**What the exercise asks:** Copy out all the lines exactly. Omit pictures.

.....

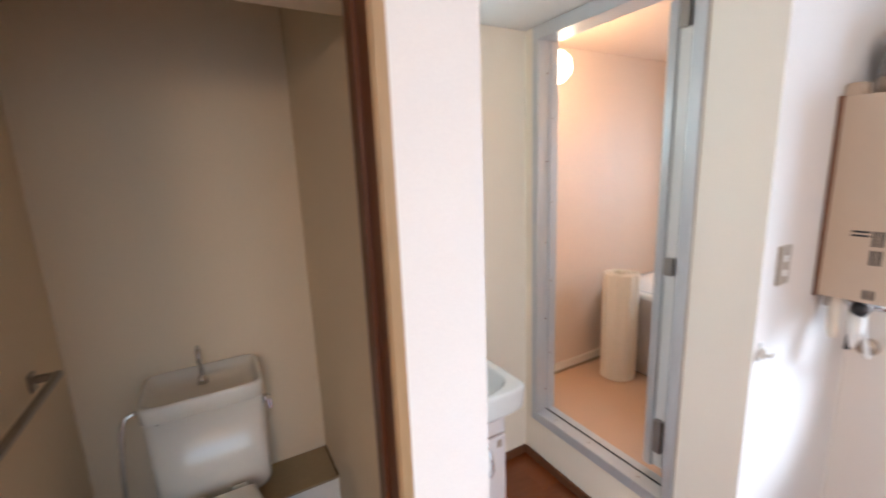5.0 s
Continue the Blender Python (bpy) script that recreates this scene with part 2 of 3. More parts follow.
# ---- setting ----
H, HW, HT, HB = 2.35, 2.114, 2.22, 2.19   # ceilings: hall and kitchen, wash nook, toilet, bathroom
XW, XB, YB, YT = 0.572, 1.5, 0.998, 1.293
floor_ob = setting("floor", boxes((-1.3, 3.4, -3.3, 1.5, -0.12, -0.014)), DARK, "dark sub-floor under the brown wooden floorboards", "floor")
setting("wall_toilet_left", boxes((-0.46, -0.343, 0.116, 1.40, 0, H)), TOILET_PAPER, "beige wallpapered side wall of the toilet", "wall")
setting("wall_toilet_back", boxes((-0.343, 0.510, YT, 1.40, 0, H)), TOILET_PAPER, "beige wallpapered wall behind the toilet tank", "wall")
setting("wall_partition", boxes((0.415, XW, 0.03, 0.116, 0, H), (0.514, XW, 0.116, 1.40, 0, H)), WALLPAPER, "off-white wallpapered partition beside the washbasin", "wall")
setting("wall_toilet_front", boxes((-1.2, -0.246, 0.03, 0.116, 0, H), (-0.246, 0.415, 0.03, 0.116, 1.97, H)), WALLPAPER, "off-white wall around the toilet door", "wall")
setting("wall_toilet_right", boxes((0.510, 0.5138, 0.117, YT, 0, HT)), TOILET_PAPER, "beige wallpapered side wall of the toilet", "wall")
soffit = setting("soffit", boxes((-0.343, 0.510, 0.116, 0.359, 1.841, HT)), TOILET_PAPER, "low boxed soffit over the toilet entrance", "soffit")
for x0, x1 in ((-0.3425, -0.335), (0.5065, 0.5095)):
    part("trim", boxes((x0, x1, 0.118, 0.357, 1.831, 1.8405), bevel=0.002), PLATE, soffit, "thin grey trim")
setting("ceiling_toilet", boxes((-0.343, 0.510, 0.359, YT, HT, H)), CEILING, "plain toilet ceiling", "ceiling")
setting("wall_basin", boxes((XW, XB, YB, 1.09, 0, H)), CREAM_PAPER, "cream wallpapered wall behind the washbasin", "wall")
setting("wall_bath_pier", boxes((XB, 1.502, 0, 0.08, 0, H), (XB, 1.58, 0.08, 0.198, 0, H)), LIT_CREAM_PAPER, "cream pier between bathroom doorway and hall, paled for the light on it", "wall")
setting("wall_bath", boxes((XB, 1.58, 0.94, 1.40, 0, H), (XB, 1.58, 0.198, 0.94, 0, 0.235), (XB, 1.58, 0.198, 0.94, 2.112, H)), CREAM_PAPER, "cream wall around the bathroom doorway", "wall")
setting("wall_switch", boxes((1.502, 3.35, 0, 0.08, 0, H)), WALLPAPER, "off-white wallpapered wall with light switch and water heater", "wall")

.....

**The completed task:**
5.0 s
Continue the Blender Python (bpy) script that recreates this scene with part 2 of 3. More parts follow.
# ---- setting ----
H, HW, HT, HB = 2.35, 2.114, 2.22, 2.19   # ceilings: hall and kitchen, wash nook, toilet, bathroom
XW, XB, YB, YT = 0.572, 1.5, 0.998, 1.293
floor_ob = setting("floor", boxes((-1.3, 3.4, -3.3, 1.5, -0.12, -0.014)), DARK, "dark sub-floor under the brown wooden floorboards", "floor")
setting("wall_toilet_left", boxes((-0.46, -0.343, 0.116, 1.40, 0, H)), TOILET_PAPER, "beige wallpapered side wall of the toilet", "wall")
setting("wall_toilet_back", boxes((-0.343, 0.510, YT, 1.40, 0, H)), TOILET_PAPER, "beige wallpapered wall behind the toilet tank", "wall")
setting("wall_partition", boxes((0.415, XW, 0.03, 0.116, 0, H), (0.514, XW, 0.116, 1.40, 0, H)), WALLPAPER, "off-white wallpapered partition beside the washbasin", "wall")
setting("wall_toilet_front", boxes((-1.2, -0.246, 0.03, 0.116, 0, H), (-0.246, 0.415, 0.03, 0.116, 1.97, H)), WALLPAPER, "off-white wall around the toilet door", "wall")
setting("wall_toilet_right", boxes((0.510, 0.5138, 0.117, YT, 0, HT)), TOILET_PAPER, "beige wallpapered side wall of the toilet", "wall")
soffit = setting("soffit", boxes((-0.343, 0.510, 0.116, 0.359, 1.841, HT)), TOILET_PAPER, "low boxed soffit over the toilet entrance", "soffit")
for x0, x1 in ((-0.3425, -0.335), (0.5065, 0.5095)):
    part("trim", boxes((x0, x1, 0.118, 0.357, 1.831, 1.8405), bevel=0.002), PLATE, soffit, "thin grey trim")
setting("ceiling_toilet", boxes((-0.343, 0.510, 0.359, YT, HT, H)), CEILING, "plain toilet ceiling", "ceiling")
setting("wall_basin", boxes((XW, XB, YB, 1.09, 0, H)), CREAM_PAPER, "cream wallpapered wall behind the washbasin", "wall")
setting("wall_bath_pier", boxes((XB, 1.502, 0, 0.08, 0, H), (XB, 1.58, 0.08, 0.198, 0, H)), LIT_CREAM_PAPER, "cream pier between bathroom doorway and hall, paled for the light on it", "wall")
setting("wall_bath", boxes((XB, 1.58, 0.94, 1.40, 0, H), (XB, 1.58, 0.198, 0.94, 0, 0.235), (XB, 1.58, 0.198, 0.94, 2.112, H)), CREAM_PAPER, "cream wall around the bathroom doorway", "wall")
setting("wall_switch", boxes((1.502, 3.35, 0, 0.08, 0, H)), WALLPAPER, "off-white wallpapered wall with light switch and water heater", "wall")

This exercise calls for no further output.